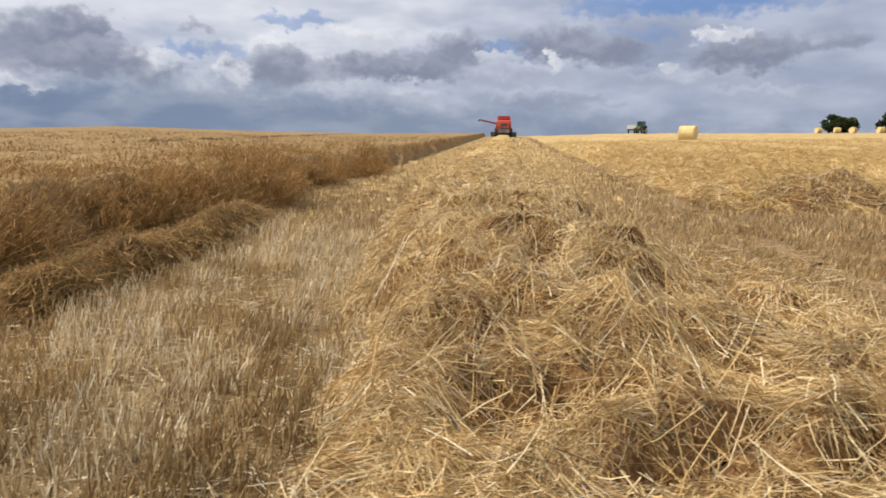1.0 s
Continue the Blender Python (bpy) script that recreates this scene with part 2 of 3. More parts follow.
TANST = stalk_material("tan_stubble", [(0.0, (0.27, 0.18, 0.085)), (0.4, (0.42, 0.30, 0.145)), (0.75, (0.54, 0.405, 0.215)), (1.0, (0.68, 0.55, 0.35))], through=0.15, patch=0.3)
COARSE = stalk_material("coarse_straw", [(0.0, (0.42, 0.27, 0.11)), (0.4, (0.66, 0.48, 0.24)), (0.8, (0.83, 0.68, 0.42)), (1.0, (0.90, 0.82, 0.63))], through=0.2, spec=0.2, rough=0.6)
PALE = stalk_material("pale_stubble", [(0.0, (0.34, 0.23, 0.12)), (0.35, (0.62, 0.48, 0.29)), (0.65, (0.82, 0.72, 0.52)), (1.0, (0.93, 0.88, 0.76))], through=0.15)
CROP = stalk_material("ripe_crop", [(0.0, (0.20, 0.105, 0.04)), (0.4, (0.37, 0.215, 0.085)), (0.8, (0.51, 0.325, 0.14)), (1.0, (0.66, 0.465, 0.235))], patch=0.5, spec=0.12, through=0.32)
FLAT = stalk_material("flattened_crop", [(0.0, (0.22, 0.13, 0.055)), (0.4, (0.37, 0.235, 0.10)), (0.8, (0.50, 0.345, 0.16)), (1.0, (0.62, 0.46, 0.24))], patch=0.4, spec=0.15, through=0.3)
FARCROP = mottled("far_ripe_crop", (0.205, 0.137, 0.066), (0.26, 0.18, 0.09), (0.315, 0.225, 0.12), 0.25, 3.0, bump=0.8, dist=0.15)
FIELD = stalk_material("ripe_ears", [(0.0, (0.17, 0.095, 0.04)), (0.4, (0.29, 0.18, 0.08)), (0.8, (0.39, 0.26, 0.125)), (1.0, (0.48, 0.34, 0.18))], patch=0.4, spec=0.1, through=0.3)
SOIL = mottled("straw_littered_soil", (0.115, 0.077, 0.04), (0.185, 0.127, 0.064), (0.33, 0.245, 0.13), 1.1, 26.0)
FARSTUB = mottled("far_stubble", (0.33, 0.235, 0.11), (0.43, 0.315, 0.15), (0.53, 0.405, 0.21), 0.16, 2.2, stretch=(1, 0.35, 1))
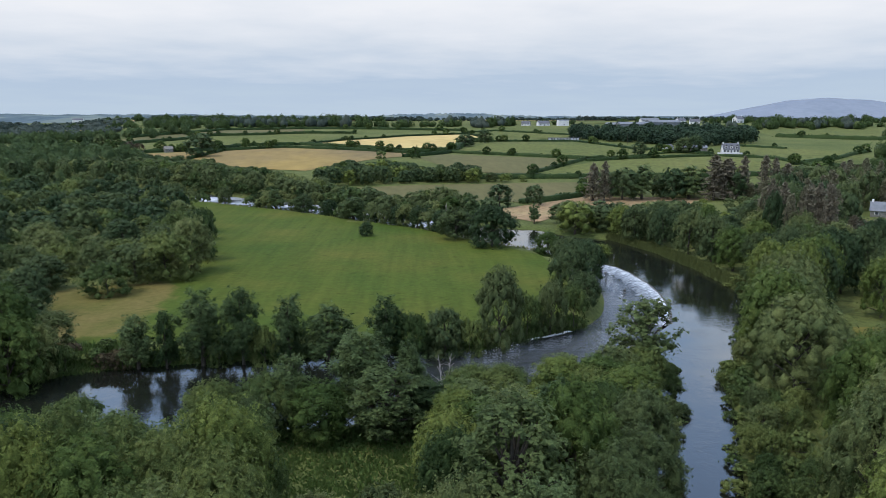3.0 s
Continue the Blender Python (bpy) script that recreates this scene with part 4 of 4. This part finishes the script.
# pale fields scattered over the far country
for n in range(46):
    y = 960 * 2.2 ** rng.uniform(0, 1)
    x = rng.uniform(-0.62, 0.62) * y
    w, d, a = rng.uniform(50, 150) * y / 1500, rng.uniform(70, 200), rng.normal(0, 0.2)
    quad = [(x + p * w * math.cos(a) - q * d * math.sin(a), y + p * w * math.sin(a) + q * d * math.cos(a)) for p, q in ((-1, -0.5), (1, -0.5), (0.9, 0.5), (-0.95, 0.5))]
    drape("field_%d" % (n + 14), quad, M[("pasture", "cut", "straw", "pasture", "stubble")[n % 5]], "distant pale field between hedgerows", 0.5, 40)


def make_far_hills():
    """Low country along the horizon, with blue haze in its colour."""
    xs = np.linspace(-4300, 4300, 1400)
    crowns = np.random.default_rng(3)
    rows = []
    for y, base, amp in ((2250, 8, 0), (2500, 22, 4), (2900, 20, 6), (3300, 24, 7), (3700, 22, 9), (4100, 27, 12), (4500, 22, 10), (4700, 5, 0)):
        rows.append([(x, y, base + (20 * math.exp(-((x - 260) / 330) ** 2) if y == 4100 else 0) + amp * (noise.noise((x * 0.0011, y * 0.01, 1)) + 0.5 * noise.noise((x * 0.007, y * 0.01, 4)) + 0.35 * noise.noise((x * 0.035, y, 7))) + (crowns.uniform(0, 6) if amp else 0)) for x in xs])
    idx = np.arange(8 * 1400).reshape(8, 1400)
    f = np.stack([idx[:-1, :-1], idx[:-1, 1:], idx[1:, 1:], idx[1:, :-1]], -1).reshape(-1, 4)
    me = mesh_np("far_hills", np.array(rows).reshape(-1, 3), f, M["hazehills"], True)
    tagged(new("backdrop_far_hills", me), "low wooded country along the horizon, tinted with blue haze", "hills", kind="structure")


make_far_hills()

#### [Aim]
Copy out every line of the listing that contains the string "script".

#### [Answer]
Continue the Blender Python (bpy) script that recreates this scene with part 2 of 3. More parts follow.
Continue the Blender Python (bpy) script that recreates this scene with part 4 of 4. This part finishes the script.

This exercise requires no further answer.